8. Is the WB aware that in denying that State financial losses occurred from the two alleged bond scams, its managers who authorized the WB reply in question, have disagreed with the Parliamentary Committee on Public Enterprises (COPE), the Auditor General of Sri Lanka who is responsible only to Parliament, and thereby reached a uniquely biased judgment without examining all sides of this very complex and complicated set of pending issues, which the President of Sri Lanka has sought fit and appropriate to refer to a high-level Commission of Inquiry to report within three months, given the widespread public agitation in the country? (For an international agency to openly contest deep-seated public conviction is a big risk for its future country role, after its partner the IMF has become very unpopular insisting on higher VAT, doubled cell phone charges, austerity through fiscal discipline and a free exchange regime, which is resulting in the rupee losing its value, resulting in higher cost of living increases).

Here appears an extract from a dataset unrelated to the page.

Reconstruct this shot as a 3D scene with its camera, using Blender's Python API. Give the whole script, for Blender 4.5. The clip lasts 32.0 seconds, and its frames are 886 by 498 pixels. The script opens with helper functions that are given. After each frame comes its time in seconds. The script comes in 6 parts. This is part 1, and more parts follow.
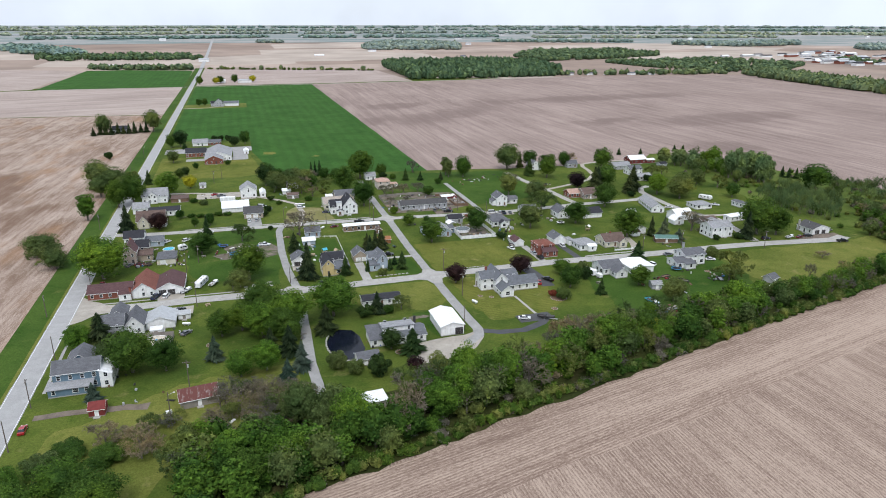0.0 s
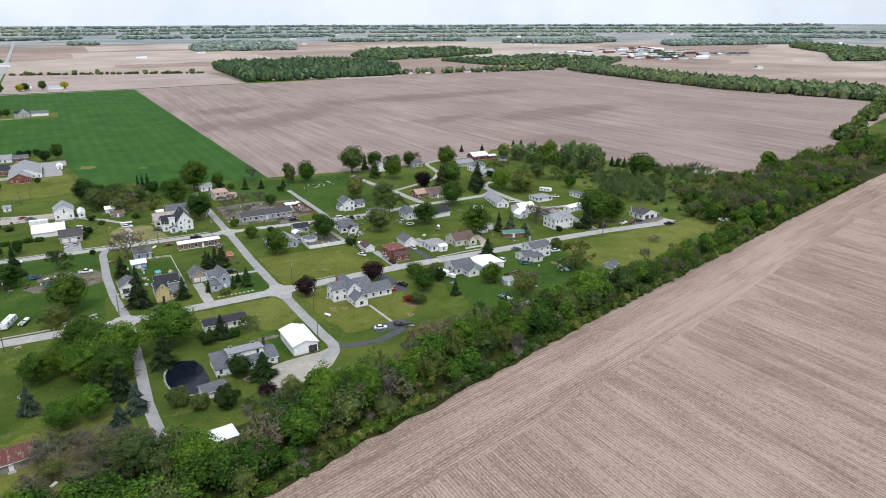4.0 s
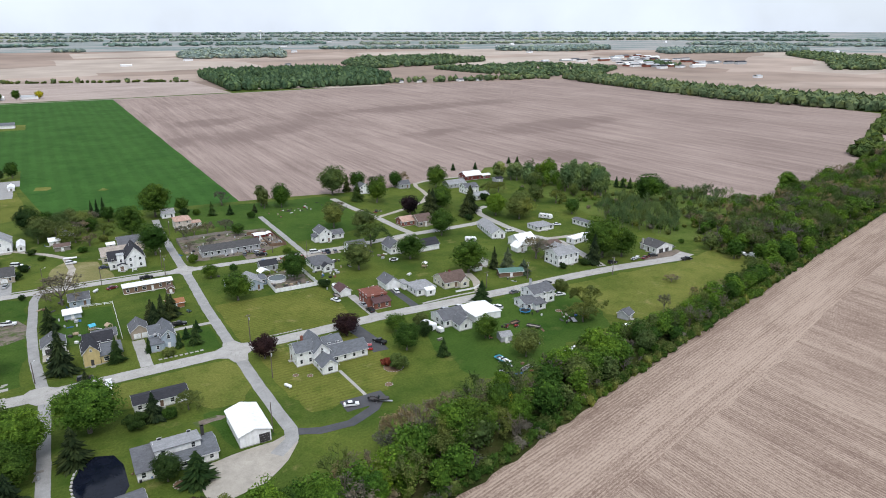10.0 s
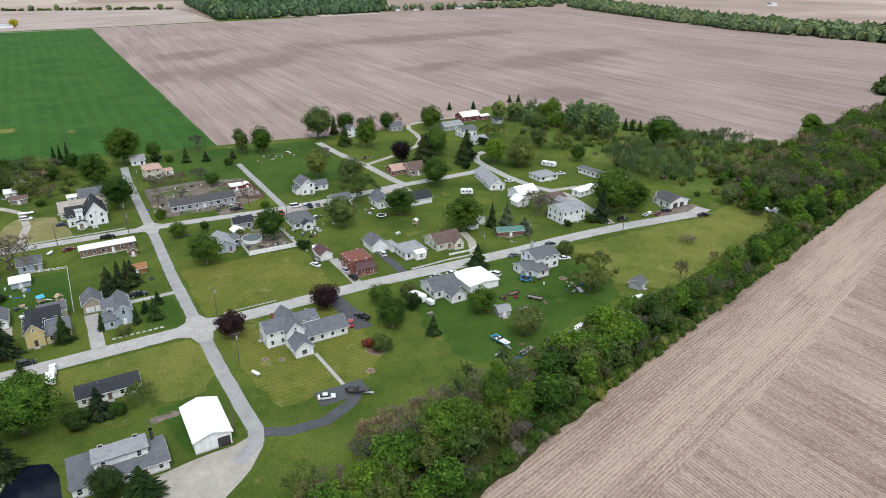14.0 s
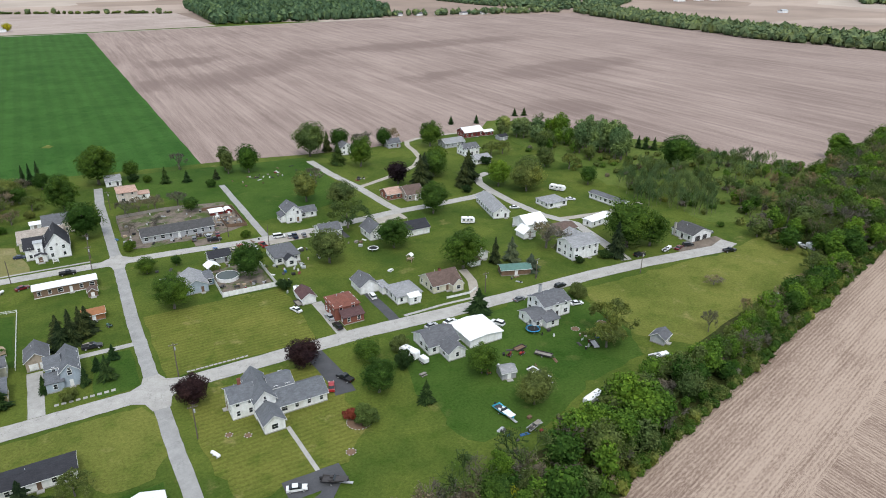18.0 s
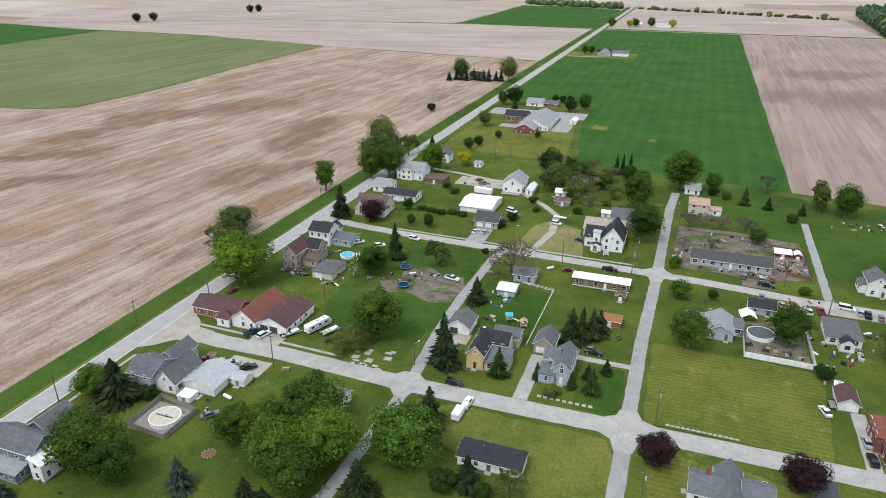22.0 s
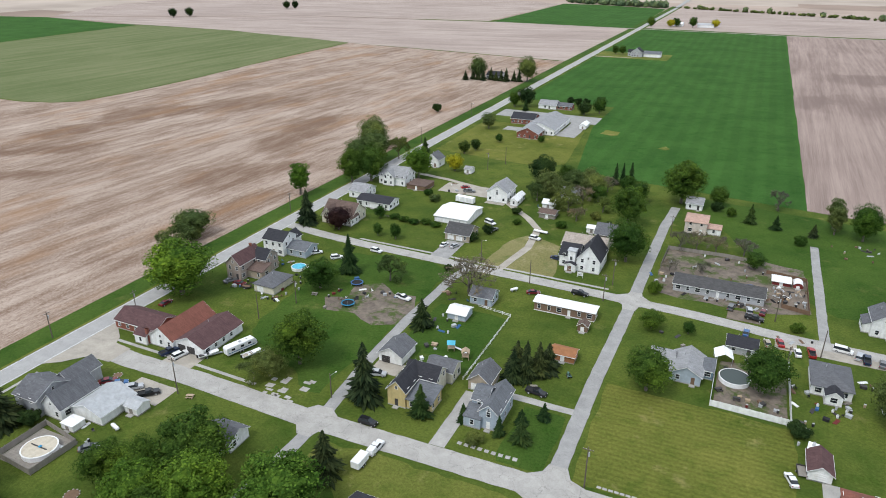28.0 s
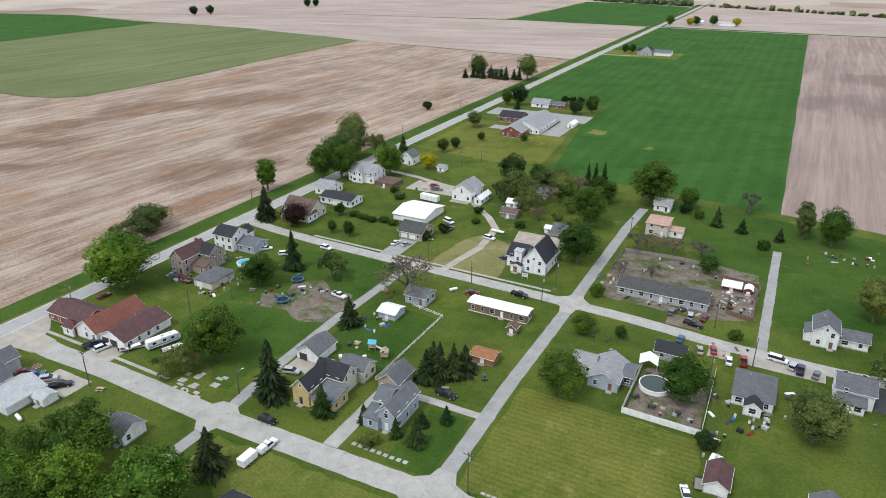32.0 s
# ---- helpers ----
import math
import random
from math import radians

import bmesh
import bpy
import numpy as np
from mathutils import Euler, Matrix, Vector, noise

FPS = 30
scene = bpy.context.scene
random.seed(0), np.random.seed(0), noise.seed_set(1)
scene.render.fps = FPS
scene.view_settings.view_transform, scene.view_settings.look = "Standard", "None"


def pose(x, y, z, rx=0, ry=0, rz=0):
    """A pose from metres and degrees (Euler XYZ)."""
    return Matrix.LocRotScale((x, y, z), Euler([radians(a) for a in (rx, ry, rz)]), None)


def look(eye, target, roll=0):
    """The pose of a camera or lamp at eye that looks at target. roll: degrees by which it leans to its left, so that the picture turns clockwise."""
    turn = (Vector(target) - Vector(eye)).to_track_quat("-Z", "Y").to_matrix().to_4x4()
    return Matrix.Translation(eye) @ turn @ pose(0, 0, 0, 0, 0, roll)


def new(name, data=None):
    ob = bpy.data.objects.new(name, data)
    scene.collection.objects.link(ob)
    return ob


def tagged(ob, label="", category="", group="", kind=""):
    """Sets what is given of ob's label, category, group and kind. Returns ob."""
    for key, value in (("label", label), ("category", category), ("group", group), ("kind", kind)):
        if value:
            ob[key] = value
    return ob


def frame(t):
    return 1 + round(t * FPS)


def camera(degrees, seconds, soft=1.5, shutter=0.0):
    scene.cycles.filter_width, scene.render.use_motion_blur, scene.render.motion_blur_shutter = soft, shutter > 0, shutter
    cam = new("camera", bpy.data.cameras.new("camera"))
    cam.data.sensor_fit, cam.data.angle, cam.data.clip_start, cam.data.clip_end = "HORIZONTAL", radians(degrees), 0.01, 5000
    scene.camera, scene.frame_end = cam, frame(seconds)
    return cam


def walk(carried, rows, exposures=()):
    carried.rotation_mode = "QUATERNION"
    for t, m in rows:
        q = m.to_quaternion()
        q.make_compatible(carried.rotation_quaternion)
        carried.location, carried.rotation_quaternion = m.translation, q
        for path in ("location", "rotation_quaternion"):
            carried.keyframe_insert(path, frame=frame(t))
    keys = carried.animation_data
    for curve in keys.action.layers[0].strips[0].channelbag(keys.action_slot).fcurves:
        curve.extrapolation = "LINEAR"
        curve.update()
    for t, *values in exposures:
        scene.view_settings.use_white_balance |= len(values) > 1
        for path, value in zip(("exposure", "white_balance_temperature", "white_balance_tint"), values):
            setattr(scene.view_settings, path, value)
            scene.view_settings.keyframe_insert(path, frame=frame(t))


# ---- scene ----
cam = camera(66.3, 32.0, soft=0.95)
PATH = [
    (0, look((-75.96, -268.06, 106.17), (-48.62, -177.28, 74.37), 0.06)),
    (0.5, look((-75.88, -268.01, 106.18), (-47.13, -177.67, 74.37), 0.06)),
    (1, look((-75.79, -267.92, 106.19), (-43.25, -178.88, 74.35), 0.16)),
    (1.5, look((-75.65, -267.59, 106.20), (-38.85, -180.21, 74.40), 0.06)),
    (2, look((-75.36, -266.87, 106.21), (-33.97, -181.57, 74.41), 0.16)),
    (2.5, look((-74.85, -265.74, 106.21), (-29.22, -182.64, 74.41), 0.07)),
    (3, look((-74.06, -264.16, 106.22), (-27.01, -181.85, 74.41), -0.02)),
    (3.5, look((-72.83, -262.07, 106.24), (-25.74, -179.82, 74.35), -0.11)),
    (5.5, look((-66.18, -251.31, 106.43), (-18.74, -169.22, 74.62), -0.20)),
    (6, look((-64.16, -248.17, 106.49), (-16.57, -166.13, 74.79), -0.11)),
    (6.5, look((-62.04, -244.84, 106.59), (-14.41, -162.78, 74.99), -0.22)),
    (7, look((-59.84, -241.40, 106.72), (-12.04, -159.39, 75.26), -0.13)),
    (7.5, look((-57.58, -237.95, 106.86), (-9.72, -155.97, 75.44), -0.14)),
    (8, look((-55.28, -234.51, 106.99), (-7.33, -152.51, 75.75), -0.15)),
    (8.5, look((-52.94, -231.00, 107.09), (-4.94, -149.01, 75.90), -0.15)),
    (9, look((-50.54, -227.42, 107.12), (-2.43, -145.46, 76.02), -0.15)),
    (9.5, look((-48.07, -223.87, 107.10), (0.03, -141.90, 76.01), -0.15)),
    (10, look((-45.61, -220.37, 107.06), (2.50, -138.37, 76.06), -0.05)),
    (10.5, look((-43.27, -216.97, 107.06), (4.88, -134.95, 76.17), -0.06)),
    (11, look((-41.00, -213.65, 107.12), (7.16, -131.67, 76.13), -0.06)),
    (11.5, look((-38.78, -210.45, 107.17), (9.34, -128.66, 75.62), -0.05)),
    (12, look((-36.49, -207.41, 107.18), (11.07, -126.58, 72.48), -0.05)),
    (12.5, look((-34.21, -204.43, 107.17), (12.76, -124.53, 69.61), -0.14)),
    (13, look((-31.95, -201.33, 107.18), (14.41, -122.45, 66.82), -0.04)),
    (13.5, look((-29.68, -198.16, 107.18), (16.72, -119.28, 66.87), -0.04)),
    (14, look((-27.34, -194.94, 107.17), (19.05, -116.03, 66.92), 0.06)),
    (14.5, look((-25.03, -191.68, 107.16), (21.35, -112.77, 66.88), 0.06)),
    (16.5, look((-16.11, -179.22, 107.86), (30.12, -100.07, 67.87), 0.12)),
    (17, look((-13.80, -175.75, 107.89), (32.44, -96.59, 67.94), 0.12)),
    (17.5, look((-11.65, -172.34, 107.97), (34.65, -93.19, 68.07), 0.21)),
    (18, look((-9.73, -169.01, 108.12), (36.34, -89.69, 68.29), 0.31)),
    (18.5, look((-7.99, -165.84, 108.32), (30.72, -82.72, 68.41), 0.31)),
    (19, look((-6.13, -162.76, 108.55), (22.72, -75.73, 68.63), 0.43)),
    (19.5, look((-4.06, -159.79, 108.74), (15.18, -70.16, 68.78), 0.36)),
    (20, look((-1.92, -156.90, 108.85), (6.81, -65.67, 68.84), 0.20)),
    (20.5, look((0.10, -153.89, 108.82), (-1.13, -62.25, 68.81), 0.22)),
    (21, look((1.71, -150.64, 108.74), (-9.97, -59.73, 68.75), 0.14)),
    (21.5, look((2.95, -147.09, 108.62), (-18.34, -57.92, 68.67), 0.16)),
    (22, look((3.81, -143.26, 108.51), (-27.53, -57.11, 68.56), 0.18)),
    (22.5, look((4.46, -139.40, 108.45), (-32.47, -55.47, 68.56), 0.09)),
    (23, look((4.96, -135.66, 108.45), (-33.04, -52.20, 68.58), 0.10)),
    (23.5, look((5.44, -132.33, 108.42), (-32.60, -48.88, 68.56), 0.09)),
    (24, look((6.15, -129.38, 108.32), (-31.72, -45.86, 68.43), 0.09)),
    (24.5, look((7.26, -126.68, 108.18), (-30.45, -43.11, 68.24), 0.18)),
    (25, look((8.87, -124.15, 107.98), (-28.60, -40.51, 67.98), 0.27)),
    (25.5, look((10.98, -121.81, 107.74), (-26.48, -38.18, 67.70), 0.26)),
    (27.5, look((21.82, -113.01, 105.98), (-15.59, -29.43, 65.80), 0.35)),
    (28, look((24.90, -111.01, 105.78), (-12.53, -27.44, 65.59), 0.35)),
    (28.5, look((28.17, -109.08, 105.60), (-9.35, -25.57, 65.37), 0.35)),
    (29, look((31.51, -107.19, 105.43), (-5.97, -23.67, 65.19), 0.35)),
    (29.5, look((34.81, -105.33, 105.27), (-2.67, -21.82, 64.99), 0.25)),
    (30, look((38.21, -103.46, 105.13), (0.75, -19.97, 64.81), 0.35)),
    (30.5, look((41.68, -101.59, 104.97), (4.15, -18.12, 64.65), 0.35)),
    (31, look((45.11, -99.65, 104.84), (6.58, -16.62, 64.56), 0.24)),
    (31.5, look((48.48, -97.54, 104.76), (8.41, -15.27, 64.43), 0.24)),
    (32, look((51.78, -95.31, 104.72), (10.21, -13.81, 64.35), 0.14)),
]
walk(cam, PATH, [(0, 0.04, 6100, 10), (11, 0.04, 6100, 10), (14, 0.1, 6150, 8), (32, 0.06, 6200, 8)])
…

9. Haven’t concerned WB managers seen fit to apply the well known basic rule of audi alteram partem, a pillar of universal equitable justice, presumably applied everyday in WB’s program and project appraisals and evaluations?

10. WB managers and concerned staff may do well to read the thoughtful commentary of Dr W.A. Wijewardena, former Deputy Governor of the Central Bank, reported in Daily FT of 30 January 2017, from whose helpful analysis the above issues are mainly extracted, before jumping head first into a raucous and ongoing political fray in a deeply divided polity, which they must be cautioned by WB senior management to scrupulously and studiously avoid?

Lastly, and much more substantively relevant to WB’s lending, have managers and staff concerned reviewed and evaluated Sri Lanka’s current and very recent unique development strategy, never tried elsewhere with any success, based on politicians with different agendas, micro-managing the entire development process? The WB is actively assisting this process in the absence of an impartial, competitively chosen, highly competent bureaucracy which ceased to exist circa1963, nearly 50 years ago with the abolition of an independent nucleus of top public servants, about which “attenuation”, former members of the public service have been recently lamenting in these very Opinion columns.

A review of the undrawn component of ongoing WB loans to Sri Lanka will be sufficient evidence that this novel, untried development strategy is not working. It is further complicated by a sub-divided sector dispensation of 50-plus political and administrative compartments into which the entire governmental machinery has been divided very many times, for political expediency and this has made practical coordination at the working level almost impossible. These are very fitting areas for WB investigation if rocking the client’s boat is still permitted in Washington D.C.